As incredible as the statement may have once sounded in the early 70s and 80s, it is true that the real estate market has largely shifted online in today’s world. There is no avoiding this fact, or its many implications–both for good, and for the bad. We can also agree that this trend is set to continue towards a state of complete transference, until it becomes commonplace for people to buy property after partaking in a virtual real estate tour or two; a very linear, and a very credible, path for this chain of events to unfold. Gone will be the days (soon) when realtors needed to visit a plot of land, apartment or house on foot to determine its real value. The internet, if you didn’t already know this, has largely seen to this eventuality.

That said, and for the purpose of this article, the current state of technology responsible for fostering this transition is a critical development of the modern age that deserves attention. In any case, this piece tries to answer the question of how the internet–like in so many other walks of life–has taken over the global real estate field (comprised of the property markets of individual countries). More property data is available online now  than it was in any other period of history, or than what any individual investor would be able to attain from elsewhere(at least when you’re talking about free data!).

The Rise of the Online Real Estate Marketplace

In the US, the internet took over the residential real estate market more than 10 year ago, but people were buying and selling their homes online even a decade before this entrenchment. By 2013, up to 90% of Americans professed to using the internet for looking up suitable real estate options than seeking them out in the traditional ‘on foot’ manner..

Over the years, similar trends have been replicating around the world.

In Pakistan, for instance, while the situation may not be exactly the same, local real estate agencies are increasingly turning towards the internet as a secondary–if not their primary–platform for advertisement. Moreover, an increasing number of real estate portals have sprung up over recent years, such as the wildly popular recent contender for the audience-centric space, Prop.pk.
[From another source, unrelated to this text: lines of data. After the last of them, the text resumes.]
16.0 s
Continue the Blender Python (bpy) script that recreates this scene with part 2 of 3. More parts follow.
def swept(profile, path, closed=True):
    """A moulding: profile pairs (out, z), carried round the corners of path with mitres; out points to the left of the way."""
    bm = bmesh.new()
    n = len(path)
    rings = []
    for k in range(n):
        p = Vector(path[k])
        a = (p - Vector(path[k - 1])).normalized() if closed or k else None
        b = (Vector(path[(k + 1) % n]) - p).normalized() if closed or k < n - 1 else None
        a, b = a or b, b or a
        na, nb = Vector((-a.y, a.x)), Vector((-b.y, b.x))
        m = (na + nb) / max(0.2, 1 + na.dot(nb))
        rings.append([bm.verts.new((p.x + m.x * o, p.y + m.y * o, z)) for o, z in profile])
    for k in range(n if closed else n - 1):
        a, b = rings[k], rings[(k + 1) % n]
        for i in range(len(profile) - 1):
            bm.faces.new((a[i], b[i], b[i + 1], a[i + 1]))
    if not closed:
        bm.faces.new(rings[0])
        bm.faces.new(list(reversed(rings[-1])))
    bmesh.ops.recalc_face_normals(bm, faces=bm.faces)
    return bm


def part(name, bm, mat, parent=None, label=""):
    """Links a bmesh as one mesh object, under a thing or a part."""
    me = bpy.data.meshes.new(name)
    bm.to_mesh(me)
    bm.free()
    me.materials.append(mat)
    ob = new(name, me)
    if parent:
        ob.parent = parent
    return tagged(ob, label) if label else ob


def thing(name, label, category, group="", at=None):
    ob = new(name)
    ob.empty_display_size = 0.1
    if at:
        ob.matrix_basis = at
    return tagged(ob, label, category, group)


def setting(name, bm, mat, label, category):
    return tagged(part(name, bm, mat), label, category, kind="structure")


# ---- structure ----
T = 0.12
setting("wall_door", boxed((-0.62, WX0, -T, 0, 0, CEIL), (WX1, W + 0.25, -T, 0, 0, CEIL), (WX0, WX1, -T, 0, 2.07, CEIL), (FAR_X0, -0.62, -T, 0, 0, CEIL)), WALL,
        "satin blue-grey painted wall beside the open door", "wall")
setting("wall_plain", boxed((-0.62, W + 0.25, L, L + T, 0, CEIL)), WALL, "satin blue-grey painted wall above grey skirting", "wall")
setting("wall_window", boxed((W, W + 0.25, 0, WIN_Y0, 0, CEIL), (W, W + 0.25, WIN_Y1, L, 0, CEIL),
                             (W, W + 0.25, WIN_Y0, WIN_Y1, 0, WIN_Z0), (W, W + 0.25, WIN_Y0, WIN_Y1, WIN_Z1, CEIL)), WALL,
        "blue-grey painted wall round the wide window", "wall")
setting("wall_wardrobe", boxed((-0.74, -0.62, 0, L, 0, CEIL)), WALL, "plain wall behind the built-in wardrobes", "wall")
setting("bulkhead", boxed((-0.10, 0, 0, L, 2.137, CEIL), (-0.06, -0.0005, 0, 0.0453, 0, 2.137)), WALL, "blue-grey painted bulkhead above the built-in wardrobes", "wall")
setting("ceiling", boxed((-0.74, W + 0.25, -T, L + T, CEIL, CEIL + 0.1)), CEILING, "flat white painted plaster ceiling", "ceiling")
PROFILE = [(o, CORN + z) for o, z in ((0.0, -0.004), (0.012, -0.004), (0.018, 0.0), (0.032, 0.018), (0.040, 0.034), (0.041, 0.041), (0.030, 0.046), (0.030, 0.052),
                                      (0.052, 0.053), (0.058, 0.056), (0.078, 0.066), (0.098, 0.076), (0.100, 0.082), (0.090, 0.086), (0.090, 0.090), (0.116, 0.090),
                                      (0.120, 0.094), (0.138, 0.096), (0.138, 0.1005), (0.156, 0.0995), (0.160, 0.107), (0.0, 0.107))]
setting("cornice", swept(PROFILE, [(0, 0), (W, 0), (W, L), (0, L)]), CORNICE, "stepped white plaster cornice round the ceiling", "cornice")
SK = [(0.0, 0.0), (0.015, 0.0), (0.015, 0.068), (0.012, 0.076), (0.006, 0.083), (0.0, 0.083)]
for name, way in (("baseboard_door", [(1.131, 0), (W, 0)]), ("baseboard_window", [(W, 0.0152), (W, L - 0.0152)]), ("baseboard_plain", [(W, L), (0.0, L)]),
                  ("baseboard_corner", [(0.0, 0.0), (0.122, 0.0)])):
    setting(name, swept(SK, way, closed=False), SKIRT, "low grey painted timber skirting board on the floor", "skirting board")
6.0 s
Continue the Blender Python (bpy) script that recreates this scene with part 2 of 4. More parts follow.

These sites not only list property ads of all categories (residential, commercial, shareholding concerns, etc.), they can also, on occasion, demand a certain ‘cut’ from established construction and real estate companies on every successful instance of customer engagement.

Interestingly, in the absence of much official data (published by the government), it is these online avenues, with their sprawling national reach, that have been able to gather incisive data pertaining to the individual holdings of the real estate sector from around the country; information that an average Pakistani is normally hard-pressed to find almost anywhere else.

The Importance of ‘Snap’ Market Research for Real Estate Investments

Whereas in the beginning the internet served to advertise real estate to only a small audience (not many people had dedicated computer systems back in the days of its initial prime), its appeal on this front has grown on a mammoth scale when considered in the light of today’s context. The network, in a nutshell, has completely changed the dynamics of real estate investments like it has for investments in almost every other sector–retail, stocks, cars, you name it.

While it has made data more accessible, the internet has also caused the market to become more competitive. Having recourse to timely market information can significantly change the value of returns that you can expect–turning your losses into high profits, and vice versa.

This makes it all the more important for the prescient investor to stay up-to-date on all kinds of information. Even where exact data may not be available, the internet can help you build your own pool of actionable statistics, which can then guide your investment decisions. 

On The Timeliness of Information

This matter is not all too different from the ‘availability of information’ real estate consideration detailed above. In the ‘going’ way in which investments typically work, on most occasions you may end up obtaining the information you seek; but if it does not become available on time, it may not serve any fruitful (read: monetizable) purpose.– Because time, after all, really is money; when taken in this sense.

Only a disconnect of a few days between when the critical factors (pertaining to a real estate investment) change and when you ultimately get the news regarding this development through offline resources can cause  you stand to miss the crucial cut-off point essential to gaining a distinctive advantage in property transactions.  A serious business.

The amount of rent that a tenant or the total property price that a buyer may be willing to pay, can change significantly depending on some minor shifts in the overall situation. The internet, for its part, can allow landlords or sellers to determine better–due to the quick information access that it grants –whether or not they should be selling or renting their property at a particular price figure, or in a given moment. 

The Most Critical Source of Advertisements

The two most important and traditional modes of real estate investments are concerned with buying and selling property, or buying a property and renting it out (the former case can also include the pursuits of construction and sales for this purpose). In either case, the total price figures and the price margins in the purchase (or sale) of property, as well as the amount of rent, you eventually get on your property, will be partially dependent on how well you can sell it.

This, in turn, will most certainly depend on how well you can advertise the said property on the internet–or whether you even utilise the online advertisements route at all.

The internet, as a further tribute to its publicising potential, is so ‘good’ in that it also allows you to choose the audience demographics that you want to market your property too; and therein comes the decisive advantage for someone who is internet-savvy. Moreover, the scale of your margins will also depend on whether you are able to get your listing online yourself, or whether you have to make your way to an online platform through a commission-taking intermediary.

An internet-savvy property advertiser (and potential investor), as such, is someone who is willing to go the entire way into the online realm of real estate investment, data, and marketing; a thespian of the current age who will have a clear-cut advantage over someone who cannot – or is not – willing to do the same.